▶ **GIVEN PROBLEM**
Print only the lines from the top of the data through the line with "copy_thing(forms[int(rng.integers(4))], m @", both included, skipping every picture.

····················

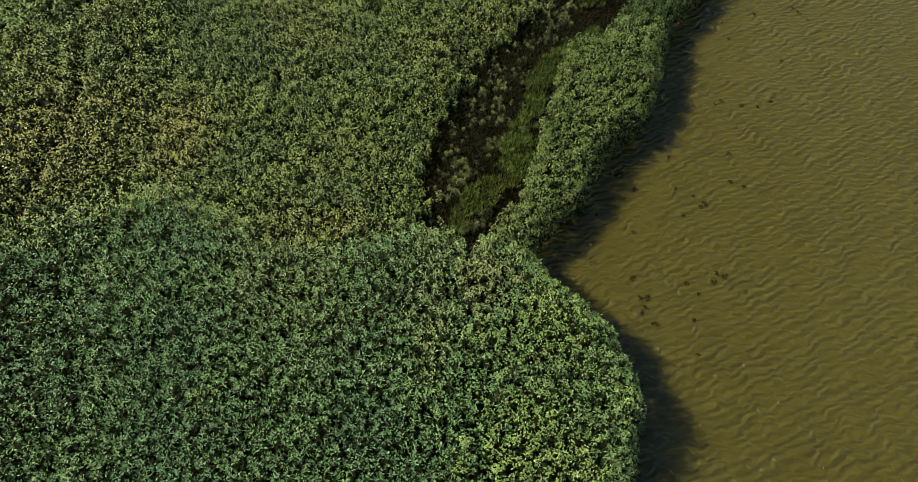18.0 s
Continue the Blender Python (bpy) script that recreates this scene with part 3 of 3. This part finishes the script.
def build_weeds():
    forms = []
    for r in (0.20, 0.27, 0.36, 0.46):
        top = tagged(new("pondweed_clump"), "small dark brown clump of sodden pondweed in the shallows", "pondweed", "pondweed clumps in the lake")
        n = int(60 + 260 * r)
        a, d = rng.random(n) * 6.283, r * np.sqrt(rng.random(n)) * (0.6 + 0.5 * rng.random(n))
        o = np.zeros(n)
        v, f = leaves(rng, d * np.cos(a), 0.75 * d * np.sin(a), o - 0.10, o + 0.14 * (1.1 - d / r / 1.2), o > 1, 3, 0.14, 0.08, (-15, 20), 0.04, 0.03)
        part("fronds", mesh_from("fronds", v, f, M_WEED), top)
        a = rng.random(9) * 6.283
        v, f = stems(rng, 0.5 * r * np.cos(a), 0.5 * r * np.sin(a), np.full(9, -0.4), np.full(9, 0.4), 0.012)
        part("stalks", mesh_from("stalks", v, f, M_WEED), top)
        forms.append(top)
    for n, (x, y) in enumerate((*WEED_SOUTH, *WEED_MIDDLE, *WEED_NORTH)):
        m = pose(x, y, 0, 0, 0, 360 * rng.random())
        if n < len(forms):
            forms[n].matrix_basis = m
        else:
            copy_thing(forms[int(rng.integers(4))], m @ Matrix.Diagonal((rng.uniform(0.6, 1.25), rng.uniform(0.6, 1.1), rng.uniform(0.6, 1.0), 1)))


def build_fluff():
    """Pale specks that drift in broken strings, a little off the shore."""
    x, y = [], []
    starts = [(18.0, 66.8), (21.5, 67.1), (16.3, 87.6), (18.7, 83.6), (22.8, 83.0)]
    starts += [(float(SHORE(v)) + rng.uniform(3, 13), v) for v in rng.uniform(26, 122, 34)]
    for sx, sy in starts:
        way = rng.normal(-1.25, 0.35)
        for _ in range(int(rng.integers(3, 12))):
            sx, sy = sx + 0.32 * math.cos(way) * rng.random() + rng.normal(0, 0.07), sy + 0.5 * math.sin(way) * rng.random()
            x.append(sx), y.append(sy)
    x, y = np.array(x), np.array(y)
    n = len(x)
    a, r = rng.random((n, 1)) * 6.283 + np.arange(4) * 1.571, rng.uniform(0.010, 0.032, (n, 4))
    v = np.stack([x[:, None] + r * np.cos(a), y[:, None] + r * np.sin(a), np.full((n, 4), 0.014)], -1)
    top = np.stack([x, y, np.full(n, 0.03)], 1)[:, None]
    v = np.concatenate([v, top], 1).reshape(-1, 3)
    f = np.array([[0, 1, 4], [1, 2, 4], [2, 3, 4], [3, 0, 4]])
    f = (5 * np.arange(n)[:, None, None] + f).reshape(-1, 3)
    body = tagged(new("seed_fluff"), "pale specks of seed fluff drifting on the water", "fluff", kind="stuff")
    part("specks", mesh_from("specks", v, f, M_FLUFF), body, kind="stuff")


def build_dead_stalks():
    top = tagged(new("dead_reed_clump"), "bleached dead stalks leaning in the bog grass", "dead reeds")
    for n in range(6):
        v, f = stems(rng, np.zeros(1), np.zeros(1), np.zeros(1), np.full(1, rng.uniform(0.6, 0.95)), 0.014)
        ob = part("stalk", mesh_from("stalk", v, f, M_STEM), top)
        ob.matrix_local = pose(rng.normal(0, 0.08), rng.normal(0, 0.08), 0.05, rng.normal(-25, 18), rng.normal(-30, 18), 0)
    top.matrix_basis = on_ground(4.4, 90.2)


build_tussocks()
build_bushes()
build_weeds()
build_fluff()
build_dead_stalks()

····················

▶ **EXERCISE RESPONSE**
18.0 s
Continue the Blender Python (bpy) script that recreates this scene with part 3 of 3. This part finishes the script.
def build_weeds():
    forms = []
    for r in (0.20, 0.27, 0.36, 0.46):
        top = tagged(new("pondweed_clump"), "small dark brown clump of sodden pondweed in the shallows", "pondweed", "pondweed clumps in the lake")
        n = int(60 + 260 * r)
        a, d = rng.random(n) * 6.283, r * np.sqrt(rng.random(n)) * (0.6 + 0.5 * rng.random(n))
        o = np.zeros(n)
        v, f = leaves(rng, d * np.cos(a), 0.75 * d * np.sin(a), o - 0.10, o + 0.14 * (1.1 - d / r / 1.2), o > 1, 3, 0.14, 0.08, (-15, 20), 0.04, 0.03)
        part("fronds", mesh_from("fronds", v, f, M_WEED), top)
        a = rng.random(9) * 6.283
        v, f = stems(rng, 0.5 * r * np.cos(a), 0.5 * r * np.sin(a), np.full(9, -0.4), np.full(9, 0.4), 0.012)
        part("stalks", mesh_from("stalks", v, f, M_WEED), top)
        forms.append(top)
    for n, (x, y) in enumerate((*WEED_SOUTH, *WEED_MIDDLE, *WEED_NORTH)):
        m = pose(x, y, 0, 0, 0, 360 * rng.random())
        if n < len(forms):
            forms[n].matrix_basis = m
        else:
            copy_thing(forms[int(rng.integers(4))], m @ Matrix.Diagonal((rng.uniform(0.6, 1.25), rng.uniform(0.6, 1.1), rng.uniform(0.6, 1.0), 1)))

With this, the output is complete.